* START WORKING DATA *
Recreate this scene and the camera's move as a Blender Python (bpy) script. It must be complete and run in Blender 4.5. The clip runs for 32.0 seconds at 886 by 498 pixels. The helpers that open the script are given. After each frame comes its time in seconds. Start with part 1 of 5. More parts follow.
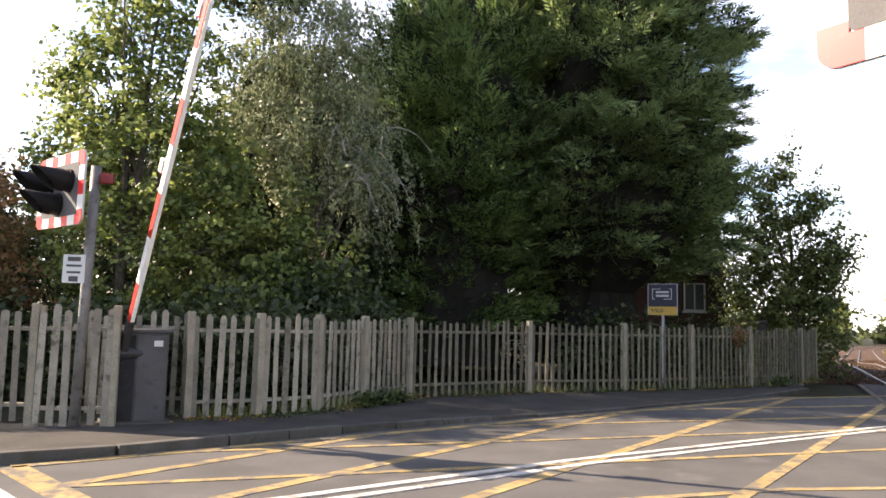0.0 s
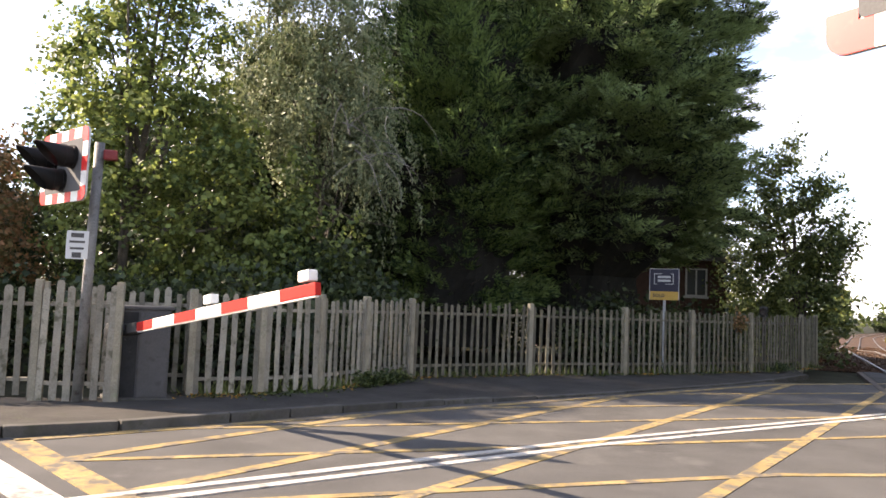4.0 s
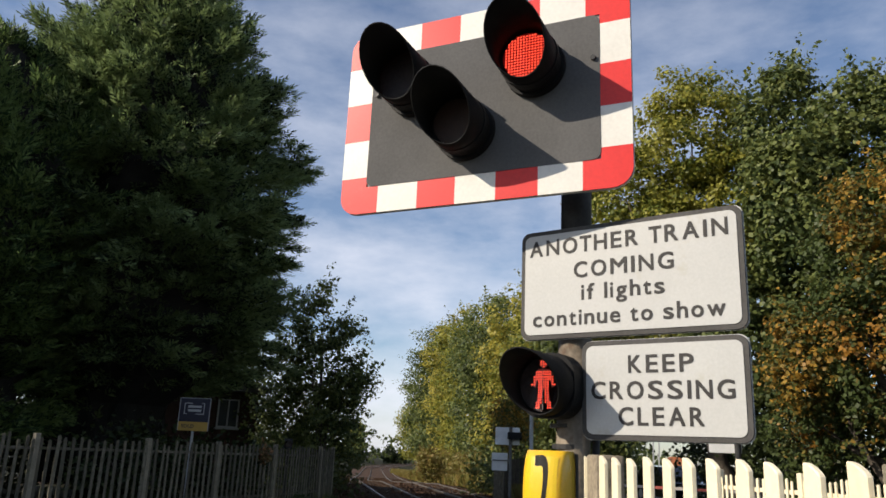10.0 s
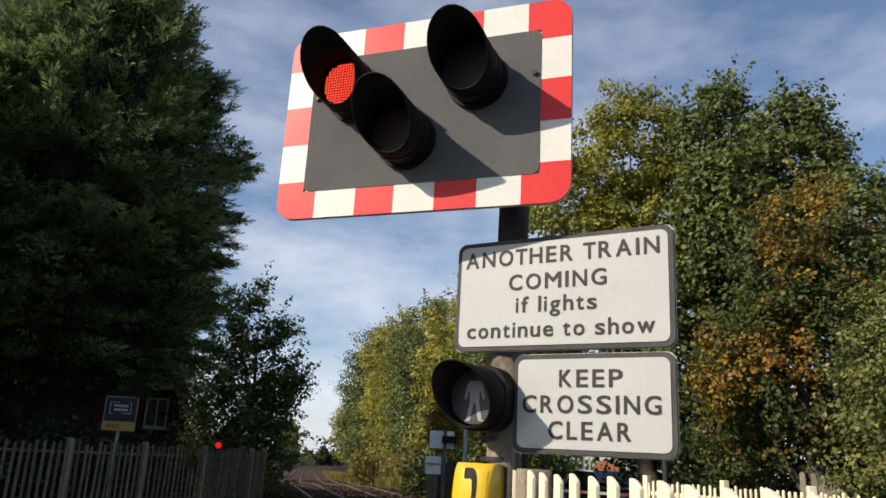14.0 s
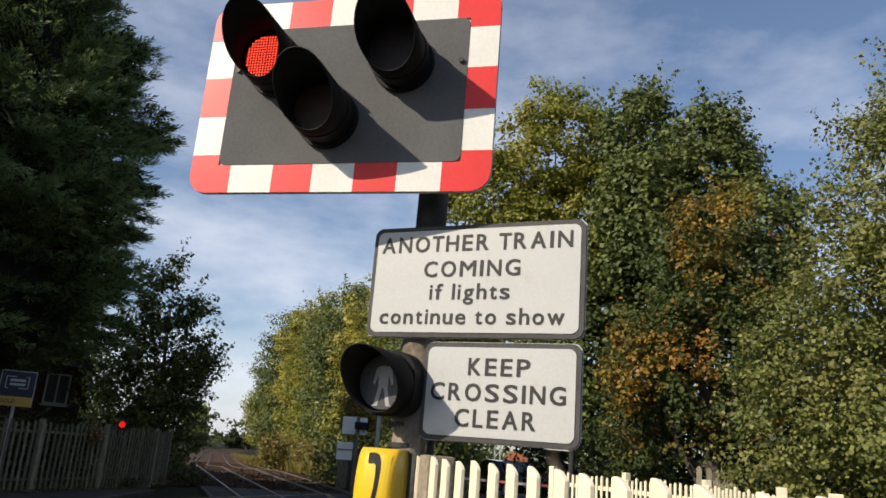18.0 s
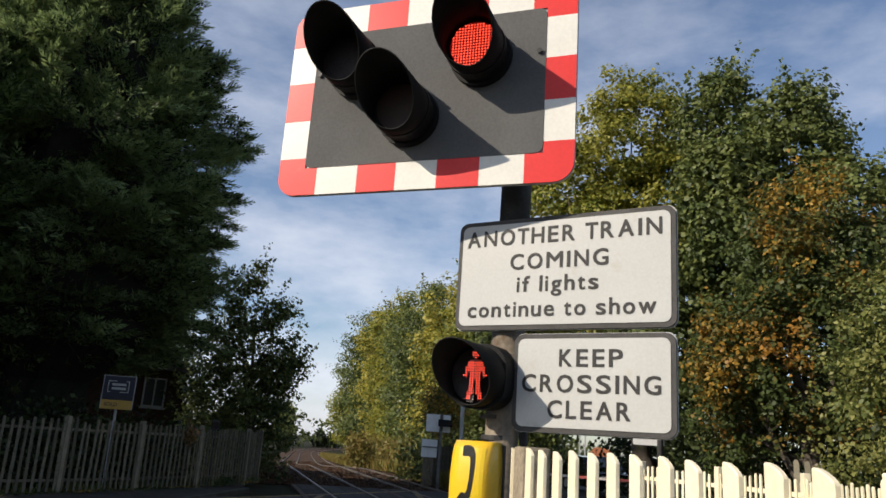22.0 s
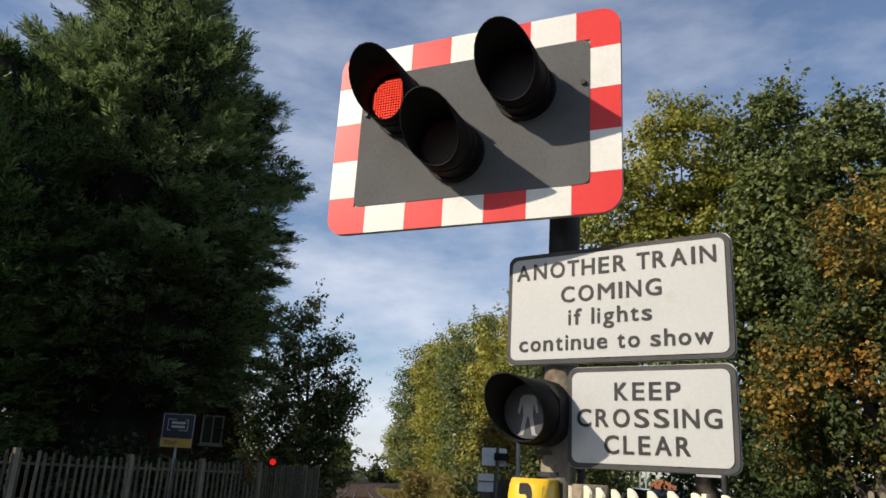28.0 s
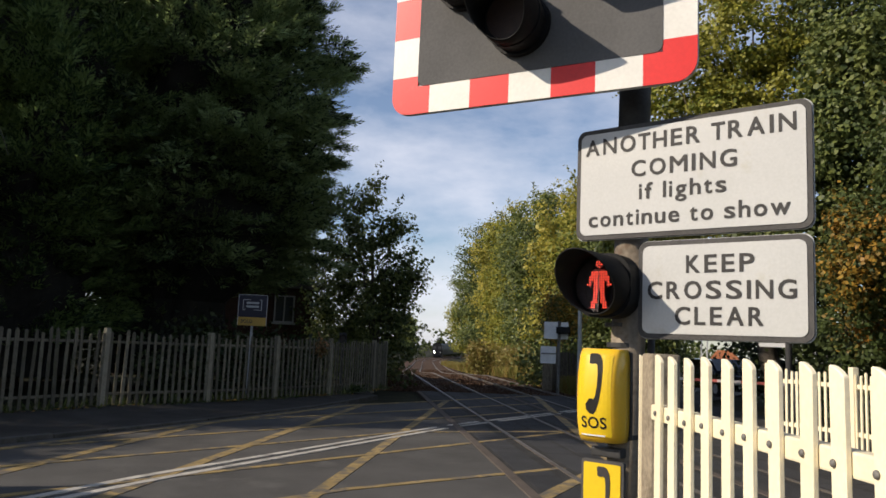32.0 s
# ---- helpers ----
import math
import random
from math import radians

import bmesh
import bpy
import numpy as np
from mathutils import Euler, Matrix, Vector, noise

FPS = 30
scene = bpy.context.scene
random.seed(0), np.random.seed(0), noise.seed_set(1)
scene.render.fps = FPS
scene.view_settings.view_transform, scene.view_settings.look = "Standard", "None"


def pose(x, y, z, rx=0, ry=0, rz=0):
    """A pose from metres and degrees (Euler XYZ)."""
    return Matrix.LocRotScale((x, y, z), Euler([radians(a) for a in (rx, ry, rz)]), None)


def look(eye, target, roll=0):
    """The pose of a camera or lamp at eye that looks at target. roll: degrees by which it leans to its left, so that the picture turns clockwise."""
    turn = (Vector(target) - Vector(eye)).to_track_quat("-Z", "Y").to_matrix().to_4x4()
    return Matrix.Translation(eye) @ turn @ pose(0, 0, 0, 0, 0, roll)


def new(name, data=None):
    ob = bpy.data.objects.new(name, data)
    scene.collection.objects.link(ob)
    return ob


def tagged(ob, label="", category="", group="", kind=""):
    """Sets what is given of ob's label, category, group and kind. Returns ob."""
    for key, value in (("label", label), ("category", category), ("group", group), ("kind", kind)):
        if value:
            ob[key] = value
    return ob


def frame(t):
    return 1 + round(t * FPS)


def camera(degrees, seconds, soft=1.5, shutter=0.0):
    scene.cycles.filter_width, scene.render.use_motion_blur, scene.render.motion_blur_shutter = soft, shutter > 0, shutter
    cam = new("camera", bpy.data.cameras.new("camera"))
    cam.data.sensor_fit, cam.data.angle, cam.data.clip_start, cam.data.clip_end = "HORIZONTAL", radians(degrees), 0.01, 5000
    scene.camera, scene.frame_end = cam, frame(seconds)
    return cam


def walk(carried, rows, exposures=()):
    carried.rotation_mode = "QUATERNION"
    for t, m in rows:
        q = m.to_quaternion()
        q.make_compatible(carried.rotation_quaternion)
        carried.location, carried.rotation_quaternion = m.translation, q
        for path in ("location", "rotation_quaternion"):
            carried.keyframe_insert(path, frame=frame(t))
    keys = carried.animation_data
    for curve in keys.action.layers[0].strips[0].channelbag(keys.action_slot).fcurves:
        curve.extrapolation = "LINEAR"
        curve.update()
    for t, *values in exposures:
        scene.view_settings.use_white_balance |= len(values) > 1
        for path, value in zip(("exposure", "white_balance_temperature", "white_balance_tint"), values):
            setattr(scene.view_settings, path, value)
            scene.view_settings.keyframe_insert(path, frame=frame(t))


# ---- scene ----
cam = camera(60.6, 32.0, soft=1.6)
PATH = [
    (0, (0.321, 0.12, 1.372), (0.182, 2.107, 1.561), 1.4),
    (0.5, (0.317, 0.108, 1.361), (0.165, 2.094, 1.537), 1.2),
    (1, (0.312, 0.108, 1.361), (0.154, 2.093, 1.54), 1.7),
    (1.5, (0.318, 0.115, 1.379), (0.162, 2.1, 1.564), 2.2),
    (2, (0.323, 0.121, 1.378), (0.167, 2.107, 1.55), 2.1),
    (2.5, (0.316, 0.11, 1.369), (0.156, 2.097, 1.532), 2.2),
    (3, (0.316, 0.109, 1.372), (0.159, 2.097, 1.53), 2.1),
    (3.5, (0.318, 0.115, 1.375), (0.172, 2.104, 1.523), 2.3),
    (5.5, (0.317, 0.114, 1.369), (0.177, 2.105, 1.502), 2.2),
    (6, (0.317, 0.11, 1.368), (0.18, 2.101, 1.509), 2.3),
    (6.5, (0.315, 0.111, 1.368), (0.17, 2.101, 1.506), 2.1),
    (7, (0.318, 0.115, 1.368), (0.176, 2.105, 1.501), 2.2),
    (7.5, (0.315, 0.111, 1.359), (0.223, 2.106, 1.478), 2.5),
    (8, (0.327, 0.117, 1.355), (0.445, 2.108, 1.505), 3.5),
    (8.5, (0.336, 0.033, 1.324), (0.835, 1.951, 1.595), 4.1),
    (9, (0.371, 0.03, 1.345), (1.152, 1.83, 1.729), 4.0),
    (9.5, (0.386, 0.02, 1.355), (1.304, 1.733, 1.825), 2.5),
    (10, (0.389, 0.015, 1.358), (1.332, 1.7, 1.88), 2.5),
    (10.5, (0.382, 0.022, 1.361), (1.318, 1.709, 1.888), 2.5),
    (11, (0.373, 0.031, 1.382), (1.324, 1.7, 1.94), 4.2),
    (11.5, (0.38, 0.032, 1.4), (1.383, 1.679, 1.928), 4.1),
    (12, (0.397, 0.024, 1.4), (1.416, 1.657, 1.942), 3.6),
    (12.5, (0.406, 0.017, 1.398), (1.456, 1.627, 1.95), 3.5),
    (13, (0.405, 0.016, 1.399), (1.463, 1.619, 1.959), 3.4),
    (13.5, (0.407, 0.016, 1.398), (1.473, 1.619, 1.939), 3.3),
    (14, (0.409, 0.015, 1.397), (1.483, 1.616, 1.932), 3.1),
    (14.5, (0.412, 0.014, 1.395), (1.492, 1.611, 1.927), 3.1),
    (16.5, (0.412, 0.013, 1.393), (1.493, 1.61, 1.925), 3.0),
    (17, (0.428, 0.011, 1.392), (1.587, 1.565, 1.881), 2.6),
    (17.5, (0.446, 0.021, 1.393), (1.66, 1.526, 1.904), 4.5),
    (18, (0.449, 0.016, 1.392), (1.688, 1.499, 1.91), 4.6),
    (18.5, (0.451, 0.016, 1.396), (1.694, 1.501, 1.895), 4.4),
    (19, (0.451, 0.025, 1.39), (1.679, 1.53, 1.867), 4.6),
    (19.5, (0.44, 0.025, 1.384), (1.64, 1.566, 1.819), 4.6),
    (20, (0.427, 0.032, 1.38), (1.561, 1.619, 1.822), 4.7),
    (20.5, (0.409, 0.038, 1.374), (1.511, 1.65, 1.807), 5.0),
    (21, (0.411, 0.038, 1.373), (1.506, 1.645, 1.84), 4.2),
    (21.5, (0.41, 0.038, 1.371), (1.502, 1.642, 1.855), 4.0),
    (22, (0.41, 0.035, 1.37), (1.494, 1.641, 1.867), 3.9),
    (22.5, (0.408, 0.037, 1.371), (1.495, 1.642, 1.866), 3.9),
    (23, (0.406, 0.037, 1.373), (1.497, 1.642, 1.858), 4.0),
    (23.5, (0.409, 0.037, 1.372), (1.493, 1.645, 1.859), 3.6),
    (24, (0.409, 0.035, 1.375), (1.449, 1.661, 1.897), 3.1),
    (24.5, (0.403, 0.028, 1.373), (1.439, 1.649, 1.917), 3.1),
    (26.5, (0.422, 0.038, 1.384), (1.402, 1.709, 1.881), 3.0),
    (27, (0.413, 0.036, 1.388), (1.374, 1.71, 1.911), 3.3),
    (27.5, (0.416, 0.036, 1.385), (1.379, 1.699, 1.94), 3.5),
    (28, (0.414, 0.032, 1.386), (1.371, 1.693, 1.955), 3.3),
    (28.5, (0.417, 0.03, 1.385), (1.377, 1.688, 1.959), 3.3),
    (29, (0.411, 0.027, 1.385), (1.38, 1.683, 1.951), 3.2),
    (29.5, (0.409, 0.031, 1.389), (1.372, 1.699, 1.928), 3.2),
    (30, (0.4, 0.03, 1.39), (1.305, 1.742, 1.89), 3.2),
    (30.5, (0.379, 0.027, 1.389), (1.243, 1.776, 1.828), 3.2),
    (31, (0.364, 0.029, 1.384), (1.221, 1.807, 1.707), 2.9),
    (31.5, (0.372, 0.039, 1.382), (1.231, 1.823, 1.663), 2.5),
    (32, (0.368, 0.038, 1.378), (1.235, 1.823, 1.629), 2.5),
]
EXPOSURES = [(0.0, 2.0, 7450, 21), (1.0, 2.12, 7450, 21), (2.0, 2.02, 7450, 21), (7.5, 2.0, 7400, 21), (8.0, 1.9, 7300, 20), (8.5, 1.4, 7050, 17), (9.0, 0.42, 6800, 15), (9.6, 0.15, 6700, 13), (11.0, 0.08, 6650, 12), (30.5, 0.08, 6650, 12), (32.0, 0.1, 6750, 14)]
walk(cam, [(t, look(eye, target, roll)) for t, eye, target, roll in PATH], EXPOSURES)

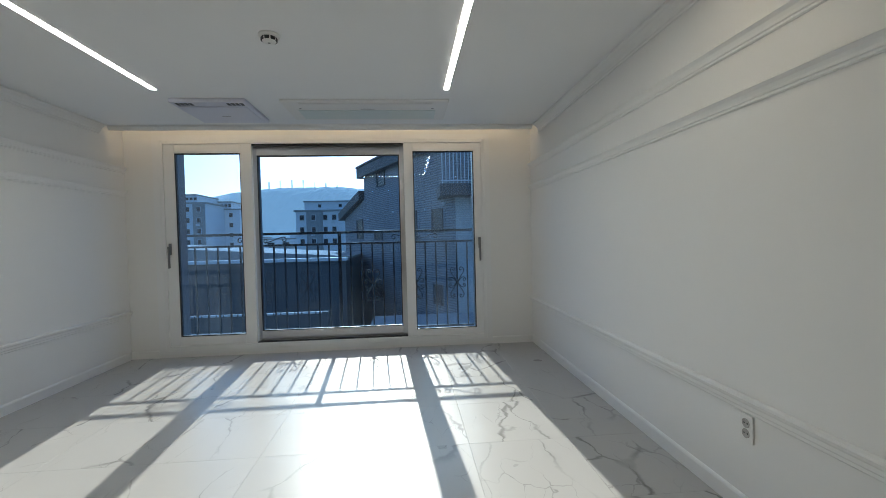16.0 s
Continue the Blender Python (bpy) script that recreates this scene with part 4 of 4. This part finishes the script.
apartment(-20.2, 97, 16.5, 14, 16.3, (0.9, 3.2, 5.6, 7.4, 10.6, 12.3, 14.4), 6, "pale five-storey apartment building with a grey bay in the distance")
apartment(-46.4, 117, 7.6, 14, 18.4, (1.6, 5.2), 6, "narrow pale apartment block farther off in the distance", (0.3, 0.7), (0.0, 0.12))
apartment(-47.8, 107, 5.4, 12, 19.2, (1.2, 3.6), 6, "tall shaded apartment block farther off in the distance", (0.05, 0.6), (0.5, 0.98))
apartment(-92, 150, 26, 14, 15, (2.0, 6.0, 10.0, 14.0, 18.0, 22.0), 5, "wide pale apartment block farther off in the distance")
rnd = random.Random(7)
for k in range(26):
    x, y = rnd.uniform(-110, 10), rnd.uniform(150, 260)
    w, h = rnd.uniform(10, 22), rnd.uniform(7, 13)
    t = thing("town_house", (x, y, GZ), "small pale town building in the distance", "building", "distant town buildings")
    part("wall", boxes((0, 0, 0, w, 10, h)), APARTM, t)
    part("roof", boxes((-0.3, -0.3, h, w + 0.3, 10.3, h + 0.5)), CONCRETE, t)
    part("roof_hut", boxes((w * 0.55, 2, h + 0.5, w * 0.85, 7, h + 2.6)), APARTM, t)
    for i in range(3):
        for j in range(2):
            part("window", boxes((w * (0.12 + 0.3 * i), -0.08, h - 2.4 - 3.0 * j, w * (0.26 + 0.3 * i), -0.002, h - 1.1 - 3.0 * j)), FARGLASS, t)


def hill(name, cx, cy, rx, ry, h, seed):
    bm = bmesh.new()
    n = 220
    grid = []
    for i in range(n + 1):
        row = []
        for j in range(51):
            u, v = -1 + 2 * i / n, -1 + 2 * j / 50
            r = min(1, math.hypot(u, v))
            z = h * (0.5 + 0.5 * math.cos(math.pi * r)) ** 0.8
            p = Vector((cx + rx * u, cy + ry * v, 0))
            z += (noise.noise(p / 60 + Vector((seed, 0, 0))) * 5 + noise.noise(p / 14) * 1.6 + noise.noise(p / 5) * 2.2) * (1 - r)
            row.append(bm.verts.new((p.x, p.y, GZ - 2 + z)))
        grid.append(row)
    for a, b in zip(grid, grid[1:]):
        for k in range(len(a) - 1):
            bm.faces.new((a[k], b[k], b[k + 1], a[k + 1]))
    return tagged(part(name, bm, HILLM), "wooded hill beyond the town, distance haze put in as a glow", "hill", kind="structure")


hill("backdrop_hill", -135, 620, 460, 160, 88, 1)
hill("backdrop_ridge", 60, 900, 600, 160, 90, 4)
net = thing("driving_range_net", (-136, 600, 64), "tall pale net fence with lattice masts on the hilltop", "net fence")
NETM = mat("pale_mast", (0.25, 0.26, 0.28), 0.6)
for k in range(9):
    u = k / 4 - 1
    ht = 20 - 8 * u * u - 3.5 * u
    part("mast", boxes((60 * u - 0.85, -0.2, -6, 60 * u - 0.3, 0.2, ht), (60 * u + 0.3, -0.2, -6, 60 * u + 0.85, 0.2, ht),
                       *[(60 * u - 0.3, -0.1, z, 60 * u + 0.3, 0.1, z + 0.25) for z in (2, 6, 10, ht - 0.3)]), NETM, net, "pale lattice mast")
for drop in (0, 5):
    part("cable", tube([(60 * u, 0, 20 - 8 * u * u - 3.5 * u - drop) for u in [i / 8 - 1 for i in range(17)]], 0.10, 4), NETM, net)


# ---- floor tiles ----
fl = bpy.data.objects["floor"]
TX, TY, OX, OY = 0.59, 0.59, -0.06, 9.46
i0, i1 = math.floor((XW - OX) / TX), math.ceil((XE + 0.65 - OX) / TX)
j0, j1 = math.floor((YS - OY) / TY), math.ceil((YN - OY) / TY)
for i in range(i0, i1):
    for j in range(j0, j1):
        x0, x1 = max(XW - 0.19, OX + TX * i), OX + TX * (i + 1)
        y0, y1 = max(YS, OY + TY * j), min(YN, OY + TY * (j + 1))
        x1 = min(x1, XE if y1 > YP else XE + 0.65)
        if y1 < YK:
            x1 = min(x1, 1.45)
        if x1 - x0 < 0.02 or y1 - y0 < 0.02:
            continue
        g, c = 0.0004, 0.0006
        bm = bmesh.new()
        lo = [bm.verts.new(p) for p in ((x0 + g, y0 + g, -0.0055), (x1 - g, y0 + g, -0.0055), (x1 - g, y1 - g, -0.0055), (x0 + g, y1 - g, -0.0055))]
        mi = [bm.verts.new((v.co.x, v.co.y, -c)) for v in lo]
        hi = [bm.verts.new(p) for p in ((x0 + g + c, y0 + g + c, 0), (x1 - g - c, y0 + g + c, 0), (x1 - g - c, y1 - g - c, 0), (x0 + g + c, y1 - g - c, 0))]
        for a, b in ((lo, mi), (mi, hi)):
            for k in range(4):
                bm.faces.new((a[k], a[(k + 1) % 4], b[(k + 1) % 4], b[k]))
        bm.faces.new(hi)
        part("tile", bm, FLOOR, fl)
* END WORKING DATA *
(PROMPT)
Start at the line with "q.make_compatible(carried.rotation_quaternion)" and stop after the line with "scene.view_settings.keyframe_insert(path, frame=frame(t))". Repeat exactly the lines in that range.

(RESULT OF THE TASK)
        q.make_compatible(carried.rotation_quaternion)
        carried.location, carried.rotation_quaternion = m.translation, q
        for path in ("location", "rotation_quaternion"):
            carried.keyframe_insert(path, frame=frame(t))
    keys = carried.animation_data
    for curve in keys.action.layers[0].strips[0].channelbag(keys.action_slot).fcurves:
        curve.extrapolation = "LINEAR"
        curve.update()
    for t, *values in exposures:
        scene.view_settings.use_white_balance |= len(values) > 1
        for path, value in zip(("exposure", "white_balance_temperature", "white_balance_tint"), values):
            setattr(scene.view_settings, path, value)
            scene.view_settings.keyframe_insert(path, frame=frame(t))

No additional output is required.